Why are Whitechapel such a bunch of Negative Nancys and Angsty Andys? There’s no need to be a bunch of Grumpy Guses and Cursing Curtises on your shirts, guys. Don’t you want people to like you and buy your stuff? Buncha Mean Mandys over in Whitechapel town. To be fair, even if the back of the shirt didn’t feature an “Angry 15 year old on Xbox Live” quote, this shirt would still be inducted.

My drawing skills are minimal, but I still think I could probably sketch out something on a napkin comparable to the front of this shirt. Unlike the other shirts, the colors are good and the design is sound. People being burned by fire. We all get that, right? Then why do these people look so funny? The guy in the bottom corner looks like he’s sneezing, the guy above him looks like Bub from Day of the Dead (see my avatar for reference), and I’m not even sure what’s going on with the guy at the top. Is he a dying Highlander?

Hmmm. There’s something very familiar about the woman on the front. It’s as if I’ve seen her somewhere before. Wait. Could it be? Yes! It is!
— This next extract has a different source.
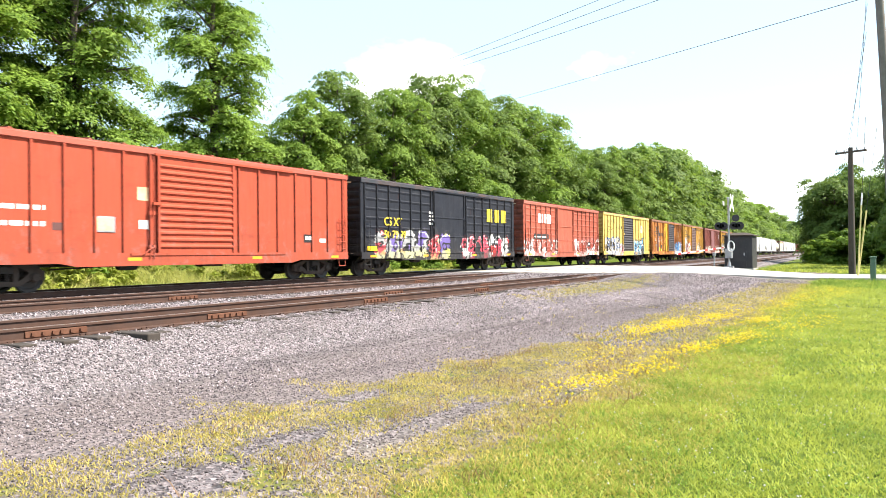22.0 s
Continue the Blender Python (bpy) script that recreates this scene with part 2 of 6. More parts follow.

It’s the black metal vocalist from that KFC commercial!



Whitechapel – Larry, Curly, and Whoa


We’ve already talked about the neon-colored band shirt trend before. Either this is an old shirt or it’s still a thing and that really depresses me. Everything about this is offensive to the eye and gives me a headache. That’s a shade of blue that no one anywhere ever should wear. Pilots use this shirt to warn them that they’re too close to buildings. Armies now fly this shirt to show that they surrender.

For whatever reason, this shirt has decapitated zombie Three Stooges. I mean, that’s clearly Moe and Curley. That’s not exactly the best Larry, but it’s close enough. No idea what’s going on with their eyes, though. I don’t think it’s a great leap to guess that anyone wearing this shirt has little to no knowledge of who The Three Stooges were. If the Stooges were reanimated, I doubt they’d be throwing up the horns or wearing tight V-necks, girl pants, and scene belts. They’d probably want to be with their families or eating some flesh. If they’re still hungry, point the Three Zombies in the direction of Whitechapel. Thanks.